What you are asked to do
Reproduce the entries word for word, and omit any picture you find in them.

Rows from a dataset of clips and code:
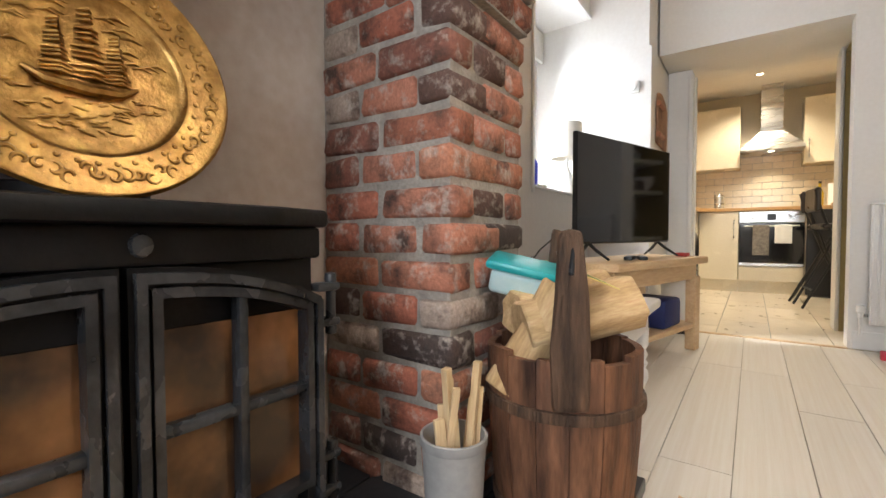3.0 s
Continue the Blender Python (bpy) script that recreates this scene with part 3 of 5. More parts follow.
# ---- windows ----
def window_south():
    w = tagged(setting("window_1", box(WX0, YS - 0.40, WZ0, WX0 + 0.05, YS - 0.32, WZ1, 0.004), white_gloss), "white wooden three-light cottage window", "window")
    lights = ((WX0 + 0.07, WX0 + 0.44), (1.33, 1.76), (1.95, WX1 - 0.07))
    part("window_frame", box(WX1 - 0.05, YS - 0.40, WZ0, WX1, YS - 0.32, WZ1, 0.004), white_gloss, w)
    part("window_frame", box(WX0, YS - 0.40, WZ1 - 0.06, WX1, YS - 0.32, WZ1, 0.004), white_gloss, w)
    part("window_frame", box(WX0, YS - 0.40, WZ0, WX1, YS - 0.32, WZ0 + 0.05, 0.004), white_gloss, w)
    for x0, x1 in ((lights[0][1], lights[1][0]), (lights[1][1], lights[2][0])):
        part("mullion", box(x0, YS - 0.42, WZ0, x1, YS - 0.22, WZ1, 0.012, 2), white_satin, w, "broad white painted mullion")
    for x0, x1 in lights:
        for a, c in ((x0, x0 + 0.05), (x1 - 0.05, x1)):
            part("stile", box(a, YS - 0.385, WZ0 + 0.05, c, YS - 0.335, WZ1 - 0.06, 0.004), white_gloss, w)
        for a, c in ((WZ0 + 0.05, WZ0 + 0.11), (1.43, 1.465), (WZ1 - 0.11, WZ1 - 0.06)):
            part("rail", box(x0, YS - 0.383, a, x1, YS - 0.337, c, 0.004), white_gloss, w)
        for a, c in ((WZ0 + 0.1, 1.435), (1.46, WZ1 - 0.1)):
            p = part("pane", box(x0 + 0.04, YS - 0.364, a, x1 - 0.04, YS - 0.358, c), clear_glass, w)
            p.visible_shadow = False
    for x in (lights[0][0] + 0.02, lights[2][1] - 0.03):
        part("latch", tube([(x, YS - 0.335, 1.57), (x, YS - 0.31, 1.57), (x, YS - 0.31, 1.50)], 0.006), black_plastic, w, "black window latch")
    setting("window_sill_1", box(WX0 - 0.03, YS - 0.33, WZ0 - 0.012, WX1 + 0.03, YS + 0.02, WZ0 + 0.006, 0.004), white_gloss, "white painted window sill", "window sill")


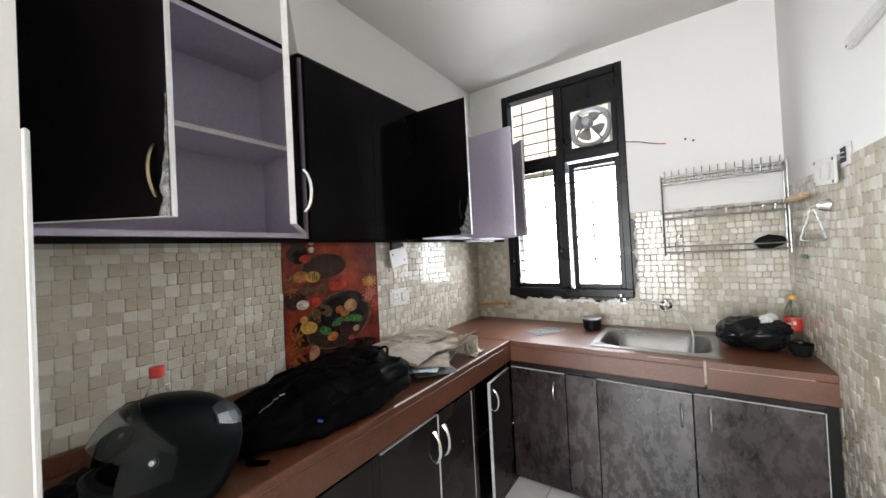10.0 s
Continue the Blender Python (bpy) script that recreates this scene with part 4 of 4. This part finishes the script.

Task response
3.0 s
Continue the Blender Python (bpy) script that recreates this scene with part 3 of 5. More parts follow.
# ---- windows ----
def window_south():
    w = tagged(setting("window_1", box(WX0, YS - 0.40, WZ0, WX0 + 0.05, YS - 0.32, WZ1, 0.004), white_gloss), "white wooden three-light cottage window", "window")
    lights = ((WX0 + 0.07, WX0 + 0.44), (1.33, 1.76), (1.95, WX1 - 0.07))
    part("window_frame", box(WX1 - 0.05, YS - 0.40, WZ0, WX1, YS - 0.32, WZ1, 0.004), white_gloss, w)
    part("window_frame", box(WX0, YS - 0.40, WZ1 - 0.06, WX1, YS - 0.32, WZ1, 0.004), white_gloss, w)
    part("window_frame", box(WX0, YS - 0.40, WZ0, WX1, YS - 0.32, WZ0 + 0.05, 0.004), white_gloss, w)
    for x0, x1 in ((lights[0][1], lights[1][0]), (lights[1][1], lights[2][0])):
        part("mullion", box(x0, YS - 0.42, WZ0, x1, YS - 0.22, WZ1, 0.012, 2), white_satin, w, "broad white painted mullion")
    for x0, x1 in lights:
        for a, c in ((x0, x0 + 0.05), (x1 - 0.05, x1)):
            part("stile", box(a, YS - 0.385, WZ0 + 0.05, c, YS - 0.335, WZ1 - 0.06, 0.004), white_gloss, w)
        for a, c in ((WZ0 + 0.05, WZ0 + 0.11), (1.43, 1.465), (WZ1 - 0.11, WZ1 - 0.06)):
            part("rail", box(x0, YS - 0.383, a, x1, YS - 0.337, c, 0.004), white_gloss, w)
        for a, c in ((WZ0 + 0.1, 1.435), (1.46, WZ1 - 0.1)):
            p = part("pane", box(x0 + 0.04, YS - 0.364, a, x1 - 0.04, YS - 0.358, c), clear_glass, w)
            p.visible_shadow = False
    for x in (lights[0][0] + 0.02, lights[2][1] - 0.03):
        part("latch", tube([(x, YS - 0.335, 1.57), (x, YS - 0.31, 1.57), (x, YS - 0.31, 1.50)], 0.006), black_plastic, w, "black window latch")
    setting("window_sill_1", box(WX0 - 0.03, YS - 0.33, WZ0 - 0.012, WX1 + 0.03, YS + 0.02, WZ0 + 0.006, 0.004), white_gloss, "white painted window sill", "window sill")


10.0 s
Continue the Blender Python (bpy) script that recreates this scene with part 4 of 4. This part finishes the script.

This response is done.